En outre, M. Michel Matheu a souligné l'importance des facteurs sociaux et psychologiques pour la diffusion des nouvelles technologies dans le grand public, en indiquant qu'il pouvait y avoir une inquiétude à leur égard ou, de la part de certains usagers, une incapacité culturelle ou intellectuelle à gérer l'afflux d'informations.

Enfin, M. Michel Matheu a abordé la question des inégalités sociales ou territoriales face au développement des nouvelles technologies, s'appuyant sur des statistiques de 1993 montrant qu'un ouvrier sur sept seulement avait déjà manipulé un micro-ordinateur.

S'agissant de l'inégalité territoriale, il a dénoncé l'illusion qui consistait à espérer que les nouvelles technologies pourraient contrebalancer, à elles seules, le phénomène d'urbanisation et de désertification rurale. Même si quelques délocalisations ponctuelles en milieu rural, ainsi qu'une désynchronisation des horaires de travail pouvaient, a-t-il affirmé, être favorisées par les nouvelles technologies, les réseaux et les services de la société de l'information ne lui paraissaient pas de nature à jouer un rôle majeur dans l'aménagement du territoire.

Au cours du débat qui a suivi cet exposé, M. Michel Matheu a apporté les réponses suivantes aux observations et questions présentées par le président ainsi que par MM. Alex Türk et Franck Sérusclat :

- il serait possible de compléter les analyses du rapport du commissariat général du Plan en tenant compte de quelques particularités françaises : le développement précoce de la télématique a donné aux Français l'habitude de l'interactivité ; la faible pénétration du câble fait obstacle au développement de certaines applications de la société de l'information telles que le raccordement des particuliers à Internet et la téléphonie par le câble ; enfin, si l'apprentissage des nouvelles technologies a souvent lieu, en France, dans le cadre des activités professionnelles, la filière scolaire est en revanche moins performante que dans d'autres pays.
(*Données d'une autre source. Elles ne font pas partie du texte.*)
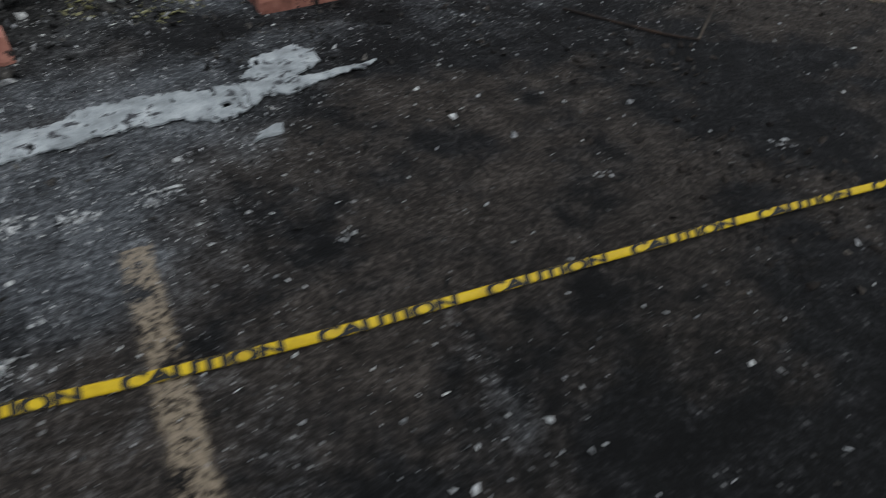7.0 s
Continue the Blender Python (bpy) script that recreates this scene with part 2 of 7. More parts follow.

M. Michel Matheu a rappelé à cet égard l'échec du plan " informatique pour tous " ;

- le phénomène d'urbanisation, constaté en France comme dans le reste du monde, représente un atout économique dans la mesure où, facilitant la création de pôles technologiques, il favorise la valorisation de ces sites dans la compétition internationale. Il est possible de limiter les conséquences négatives de l'urbanisation en installant des terminaux et des stations de travail dans certains lieux publics sur l'ensemble du territoire ;

- la difficulté qu'éprouvent souvent les collectivités locales à s'appuyer sur les nouvelles technologies et les déconvenues parfois constatées sont dues au fait qu'elles ne disposent pas des structures de compétence susceptibles de négocier avec les fournisseurs dans de bonnes conditions et de susciter l'adhésion des élus à des projets efficaces ;

- la sociabilité qui se développe autour des services de la société de l'information est artificielle à maints égards mais peut favoriser la multiplication d'autres types de contacts ;

- l'accentuation des inégalités sociales qui résultera vraisemblablement de la généralisation des nouvelles technologies est due essentiellement à l'impuissance du système scolaire à diffuser les structures mentales et culturelles nécessaires à l'utilisation des services de la société de l'information. Le véritable défi à relever est d'abord celui de l'éducation de masse ;

- la télé-éducation ne paraît pas appelée à se substituer à la relation directe professeur­élève. Elle rend possible une double transmission du savoir, l'enseignant utilisant, dans son contact avec les élèves, un support numérisé ;

- il ne semble pas que les nouvelles technologies de l'information représentent un important potentiel de création d'emplois, il se pourrait même que le solde des créations et des suppressions d'emplois résultant de l'entrée dans la société de l'information soit négatif. La diffusion des nouvelles technologies dans un pays donné est cependant indispensable en terme de compétitivité internationale ;

- en ce qui concerne les droits de la propriété intellectuelle, le rapport du commissariat général du Plan constate que les formes actuelles de gestion des droits ne sont pas adaptées, sans présenter de propositions de réforme.